Work to do | The line holding "scene.render.fps = FPS" is the last one to output; start at the first line of the data, keep every line in between exactly, and leave out pictures.

Dataset content |
════════════════════

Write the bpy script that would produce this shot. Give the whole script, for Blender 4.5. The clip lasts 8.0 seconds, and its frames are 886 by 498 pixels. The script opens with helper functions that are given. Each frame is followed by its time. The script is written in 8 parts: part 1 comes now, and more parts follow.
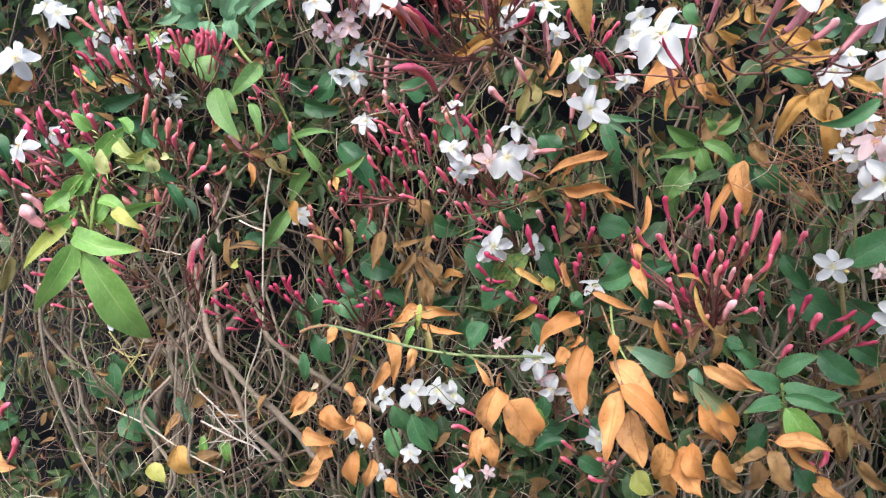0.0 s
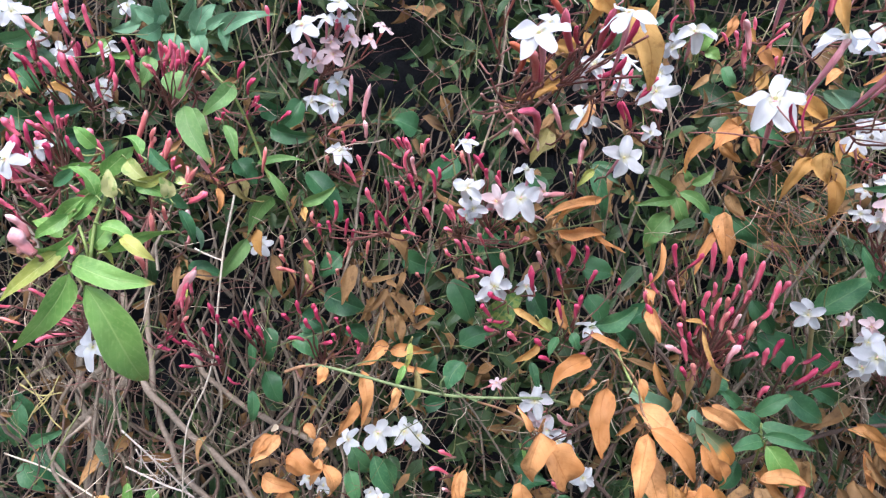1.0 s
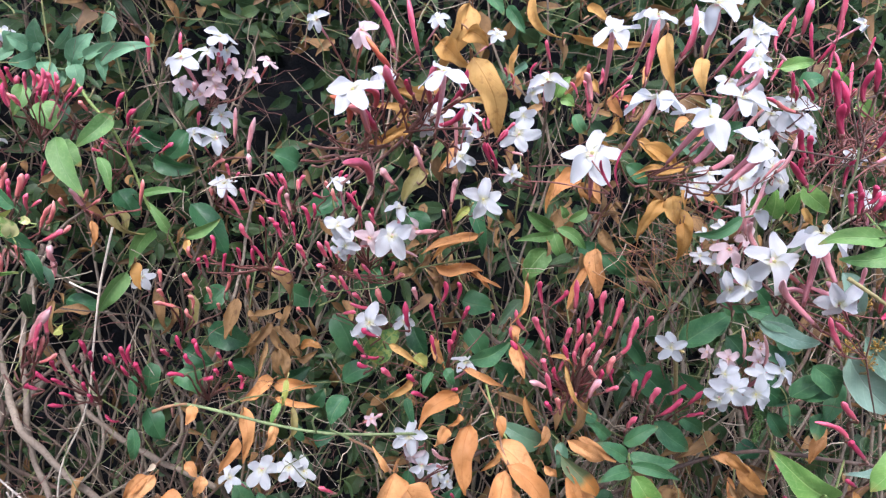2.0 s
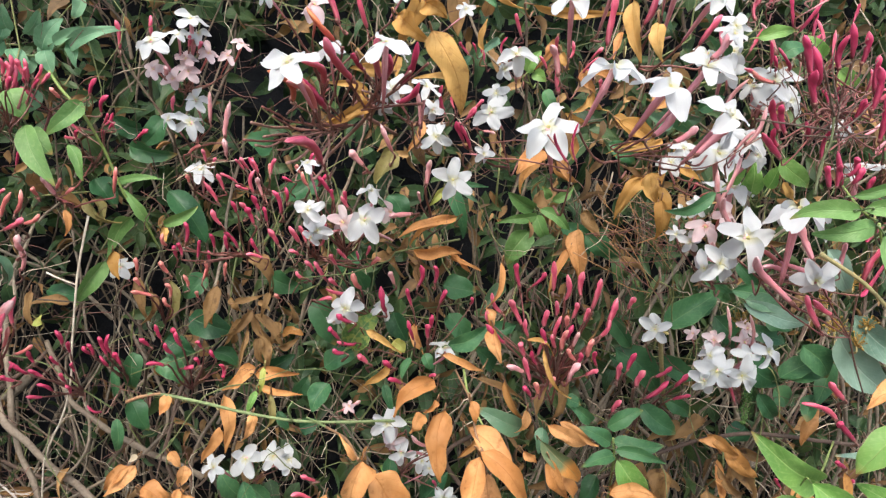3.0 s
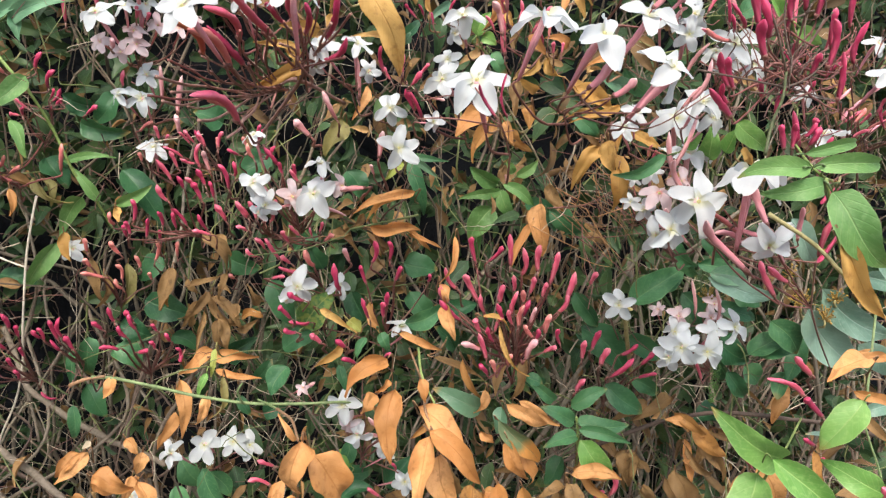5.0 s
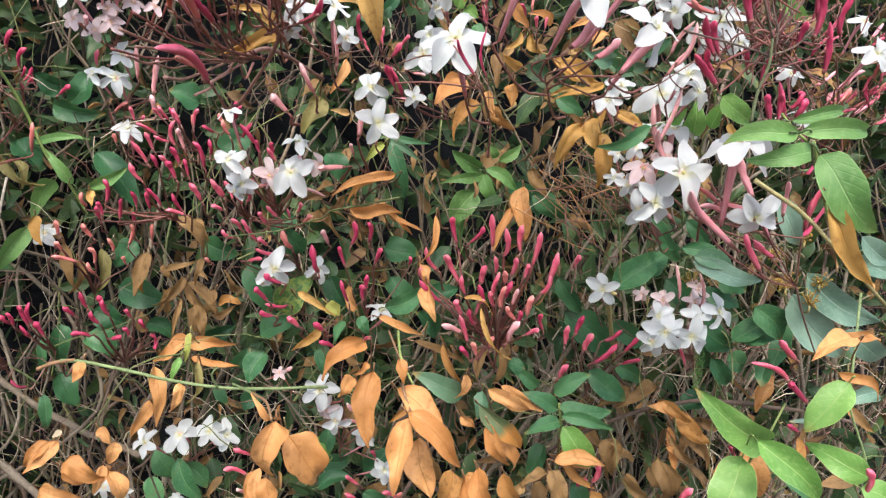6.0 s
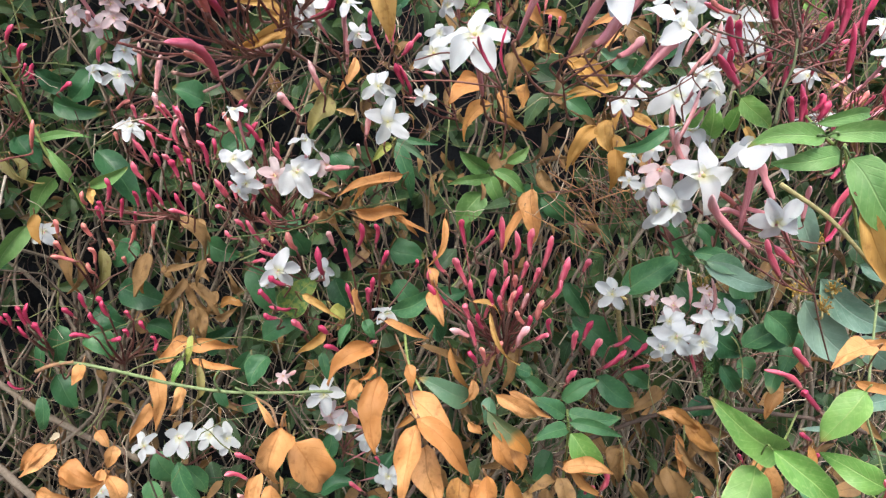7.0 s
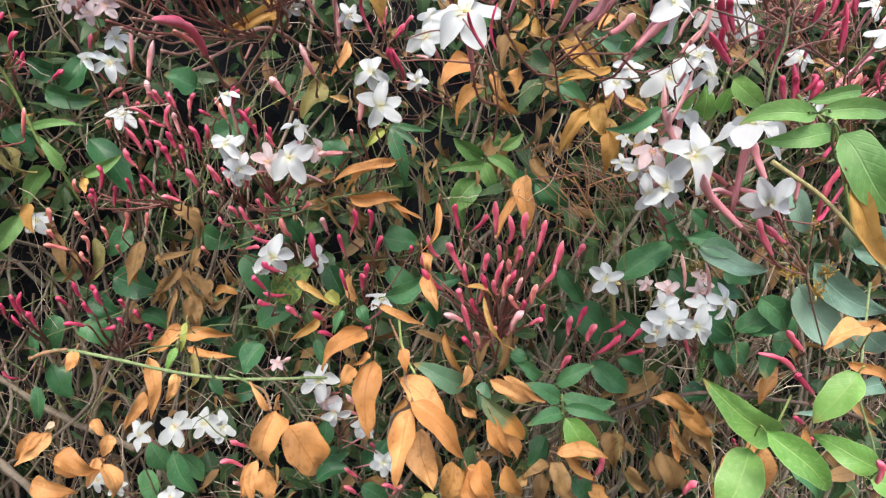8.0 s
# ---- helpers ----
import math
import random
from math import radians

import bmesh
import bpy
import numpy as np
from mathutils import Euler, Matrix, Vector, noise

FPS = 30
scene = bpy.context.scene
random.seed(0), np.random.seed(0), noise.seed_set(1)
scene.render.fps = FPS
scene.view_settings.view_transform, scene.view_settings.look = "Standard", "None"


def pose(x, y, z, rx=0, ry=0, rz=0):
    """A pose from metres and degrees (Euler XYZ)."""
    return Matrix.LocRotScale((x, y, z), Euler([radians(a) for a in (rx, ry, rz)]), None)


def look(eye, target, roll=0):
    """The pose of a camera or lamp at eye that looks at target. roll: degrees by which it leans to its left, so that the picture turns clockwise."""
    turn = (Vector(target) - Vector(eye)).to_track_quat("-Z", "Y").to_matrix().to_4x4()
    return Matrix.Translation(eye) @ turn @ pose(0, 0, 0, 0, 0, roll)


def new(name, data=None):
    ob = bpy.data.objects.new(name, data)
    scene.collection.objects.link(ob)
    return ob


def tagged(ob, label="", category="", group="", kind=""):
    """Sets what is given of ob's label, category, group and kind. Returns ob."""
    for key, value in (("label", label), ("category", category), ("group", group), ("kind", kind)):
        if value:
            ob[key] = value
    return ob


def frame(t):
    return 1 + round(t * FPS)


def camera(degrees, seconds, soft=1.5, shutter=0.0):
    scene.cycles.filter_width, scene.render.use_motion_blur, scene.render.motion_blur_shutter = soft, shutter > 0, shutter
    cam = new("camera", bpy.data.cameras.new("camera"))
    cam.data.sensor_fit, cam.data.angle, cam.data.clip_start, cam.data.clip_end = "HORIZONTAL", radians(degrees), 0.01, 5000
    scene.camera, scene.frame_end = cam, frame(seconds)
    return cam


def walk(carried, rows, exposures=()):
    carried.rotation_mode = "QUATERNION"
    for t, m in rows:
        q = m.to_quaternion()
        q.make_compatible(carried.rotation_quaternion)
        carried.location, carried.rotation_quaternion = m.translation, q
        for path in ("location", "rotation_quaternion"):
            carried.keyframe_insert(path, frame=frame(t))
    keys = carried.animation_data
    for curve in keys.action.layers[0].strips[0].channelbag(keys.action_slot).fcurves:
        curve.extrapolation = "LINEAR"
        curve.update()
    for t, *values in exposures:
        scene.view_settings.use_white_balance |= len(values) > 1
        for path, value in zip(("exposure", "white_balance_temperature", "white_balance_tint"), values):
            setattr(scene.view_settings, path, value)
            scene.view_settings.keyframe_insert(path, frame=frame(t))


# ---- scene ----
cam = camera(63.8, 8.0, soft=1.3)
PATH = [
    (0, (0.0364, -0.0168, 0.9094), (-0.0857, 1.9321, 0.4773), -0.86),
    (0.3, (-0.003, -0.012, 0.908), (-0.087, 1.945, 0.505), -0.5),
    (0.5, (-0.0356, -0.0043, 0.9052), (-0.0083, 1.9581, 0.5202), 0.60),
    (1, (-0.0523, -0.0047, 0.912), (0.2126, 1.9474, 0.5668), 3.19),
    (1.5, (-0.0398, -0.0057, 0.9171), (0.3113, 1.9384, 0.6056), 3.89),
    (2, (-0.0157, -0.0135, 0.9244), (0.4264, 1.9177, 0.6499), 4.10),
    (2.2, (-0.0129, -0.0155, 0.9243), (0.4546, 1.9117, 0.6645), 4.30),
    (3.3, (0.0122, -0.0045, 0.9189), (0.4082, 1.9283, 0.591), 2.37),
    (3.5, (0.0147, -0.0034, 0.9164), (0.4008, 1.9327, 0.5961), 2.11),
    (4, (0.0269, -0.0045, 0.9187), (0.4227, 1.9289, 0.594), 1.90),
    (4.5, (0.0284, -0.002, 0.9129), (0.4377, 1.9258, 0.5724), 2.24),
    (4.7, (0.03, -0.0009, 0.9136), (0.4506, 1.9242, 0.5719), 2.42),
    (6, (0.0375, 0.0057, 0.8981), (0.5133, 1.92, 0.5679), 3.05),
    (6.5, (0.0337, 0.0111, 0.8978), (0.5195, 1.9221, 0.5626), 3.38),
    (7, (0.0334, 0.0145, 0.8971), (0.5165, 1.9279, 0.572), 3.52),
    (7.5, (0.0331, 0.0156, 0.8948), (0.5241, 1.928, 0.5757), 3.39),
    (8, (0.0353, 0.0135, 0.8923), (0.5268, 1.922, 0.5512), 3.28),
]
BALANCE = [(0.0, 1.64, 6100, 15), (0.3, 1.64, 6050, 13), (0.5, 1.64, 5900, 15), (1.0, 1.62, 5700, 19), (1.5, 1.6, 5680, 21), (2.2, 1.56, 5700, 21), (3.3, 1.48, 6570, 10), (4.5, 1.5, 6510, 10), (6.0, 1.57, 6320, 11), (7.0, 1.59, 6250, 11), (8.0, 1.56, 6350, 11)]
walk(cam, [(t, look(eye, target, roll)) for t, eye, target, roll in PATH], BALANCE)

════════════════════

Task response |
Write the bpy script that would produce this shot. Give the whole script, for Blender 4.5. The clip lasts 8.0 seconds, and its frames are 886 by 498 pixels. The script opens with helper functions that are given. Each frame is followed by its time. The script is written in 8 parts: part 1 comes now, and more parts follow.
0.0 s
1.0 s
2.0 s
3.0 s
5.0 s
6.0 s
7.0 s
8.0 s
# ---- helpers ----
import math
import random
from math import radians

import bmesh
import bpy
import numpy as np
from mathutils import Euler, Matrix, Vector, noise

FPS = 30
scene = bpy.context.scene
random.seed(0), np.random.seed(0), noise.seed_set(1)
scene.render.fps = FPS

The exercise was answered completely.